**WHAT IS REQUIRED**
Locate the lines that hold the string "finishes". Copy every such line.

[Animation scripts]

______

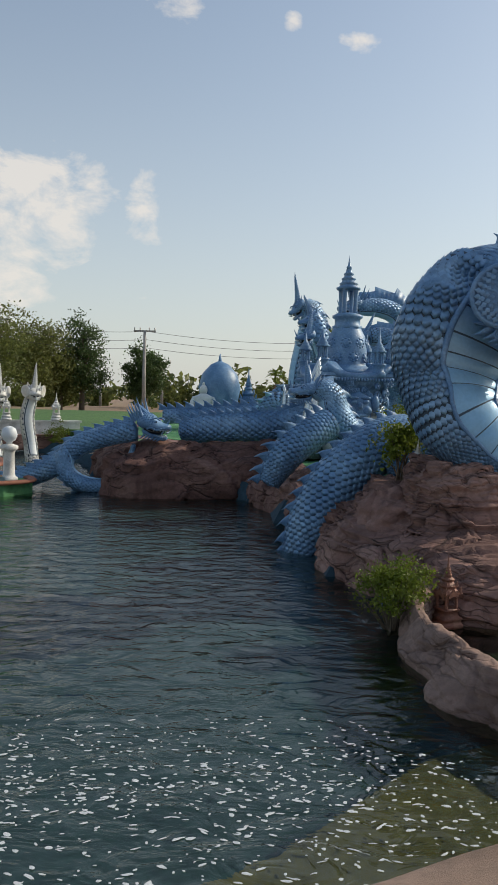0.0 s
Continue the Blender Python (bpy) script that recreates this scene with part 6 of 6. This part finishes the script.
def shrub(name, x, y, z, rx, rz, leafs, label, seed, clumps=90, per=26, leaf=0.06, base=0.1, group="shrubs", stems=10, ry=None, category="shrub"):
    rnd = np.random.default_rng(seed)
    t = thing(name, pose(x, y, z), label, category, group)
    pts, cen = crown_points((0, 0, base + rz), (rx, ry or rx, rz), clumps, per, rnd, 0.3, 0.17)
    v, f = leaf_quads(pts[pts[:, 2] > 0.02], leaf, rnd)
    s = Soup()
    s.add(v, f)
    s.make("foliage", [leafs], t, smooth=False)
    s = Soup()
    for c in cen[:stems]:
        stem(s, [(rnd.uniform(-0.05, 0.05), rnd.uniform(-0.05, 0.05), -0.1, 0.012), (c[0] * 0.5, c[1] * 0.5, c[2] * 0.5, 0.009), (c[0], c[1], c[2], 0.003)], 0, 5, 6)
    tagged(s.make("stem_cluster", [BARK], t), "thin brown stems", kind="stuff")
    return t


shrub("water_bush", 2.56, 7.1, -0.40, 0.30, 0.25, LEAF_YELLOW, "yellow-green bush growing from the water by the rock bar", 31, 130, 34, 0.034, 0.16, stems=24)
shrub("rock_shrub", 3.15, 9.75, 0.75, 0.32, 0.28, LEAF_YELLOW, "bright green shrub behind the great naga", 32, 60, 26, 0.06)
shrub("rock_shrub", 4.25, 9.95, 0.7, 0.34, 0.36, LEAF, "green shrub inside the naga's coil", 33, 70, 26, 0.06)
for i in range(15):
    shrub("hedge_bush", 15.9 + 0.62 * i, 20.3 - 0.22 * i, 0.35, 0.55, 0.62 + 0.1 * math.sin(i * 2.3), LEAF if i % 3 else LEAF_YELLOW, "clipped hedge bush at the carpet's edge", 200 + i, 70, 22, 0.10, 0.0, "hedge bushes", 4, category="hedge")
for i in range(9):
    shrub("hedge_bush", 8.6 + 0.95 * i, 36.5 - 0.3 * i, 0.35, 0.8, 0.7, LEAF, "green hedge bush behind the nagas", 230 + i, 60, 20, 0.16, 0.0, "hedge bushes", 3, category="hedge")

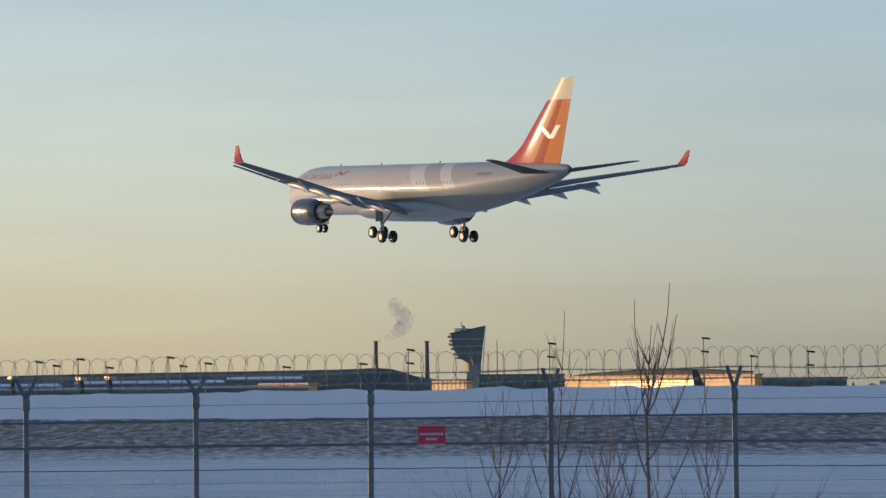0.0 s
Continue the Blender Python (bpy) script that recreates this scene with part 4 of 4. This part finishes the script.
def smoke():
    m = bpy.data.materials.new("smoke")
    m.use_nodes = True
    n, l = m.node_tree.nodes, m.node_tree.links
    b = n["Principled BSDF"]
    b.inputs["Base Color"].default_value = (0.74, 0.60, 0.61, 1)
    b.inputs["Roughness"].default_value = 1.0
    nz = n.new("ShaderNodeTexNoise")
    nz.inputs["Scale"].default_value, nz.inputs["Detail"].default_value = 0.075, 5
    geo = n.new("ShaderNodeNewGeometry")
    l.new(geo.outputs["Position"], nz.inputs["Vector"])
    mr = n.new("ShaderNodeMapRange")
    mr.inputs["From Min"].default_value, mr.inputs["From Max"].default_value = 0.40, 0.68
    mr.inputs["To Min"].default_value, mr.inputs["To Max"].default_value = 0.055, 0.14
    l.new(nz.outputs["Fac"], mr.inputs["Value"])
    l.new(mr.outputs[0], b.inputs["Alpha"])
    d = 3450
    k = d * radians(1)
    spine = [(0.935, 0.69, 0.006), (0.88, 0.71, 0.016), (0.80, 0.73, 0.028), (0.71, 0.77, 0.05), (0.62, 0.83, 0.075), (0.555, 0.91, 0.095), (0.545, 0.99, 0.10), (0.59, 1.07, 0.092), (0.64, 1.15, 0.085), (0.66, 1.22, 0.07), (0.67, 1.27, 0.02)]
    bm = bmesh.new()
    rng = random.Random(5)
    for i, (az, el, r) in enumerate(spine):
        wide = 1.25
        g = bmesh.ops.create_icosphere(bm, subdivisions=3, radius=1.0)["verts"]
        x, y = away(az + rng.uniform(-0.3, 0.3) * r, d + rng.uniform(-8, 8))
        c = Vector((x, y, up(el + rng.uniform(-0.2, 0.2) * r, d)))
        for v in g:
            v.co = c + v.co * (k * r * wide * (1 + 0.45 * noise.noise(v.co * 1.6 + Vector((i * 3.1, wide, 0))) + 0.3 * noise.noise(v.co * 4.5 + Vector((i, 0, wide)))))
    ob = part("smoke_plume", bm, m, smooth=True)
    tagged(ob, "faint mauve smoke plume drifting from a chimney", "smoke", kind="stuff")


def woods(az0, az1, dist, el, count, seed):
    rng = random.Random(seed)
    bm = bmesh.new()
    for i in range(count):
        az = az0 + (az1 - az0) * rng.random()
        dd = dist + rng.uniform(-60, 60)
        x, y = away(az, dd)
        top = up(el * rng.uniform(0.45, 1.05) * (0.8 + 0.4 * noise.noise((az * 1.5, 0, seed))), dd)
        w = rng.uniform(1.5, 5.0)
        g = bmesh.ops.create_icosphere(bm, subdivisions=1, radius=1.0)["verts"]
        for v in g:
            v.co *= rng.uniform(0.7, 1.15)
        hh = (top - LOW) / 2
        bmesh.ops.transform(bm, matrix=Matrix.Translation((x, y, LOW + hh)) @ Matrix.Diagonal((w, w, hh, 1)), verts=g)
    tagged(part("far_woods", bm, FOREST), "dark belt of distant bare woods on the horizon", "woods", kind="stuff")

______

**WRITTEN ANSWER**
Continue the Blender Python (bpy) script that recreates this scene with part 6 of 6. This part finishes the script.
Continue the Blender Python (bpy) script that recreates this scene with part 4 of 4. This part finishes the script.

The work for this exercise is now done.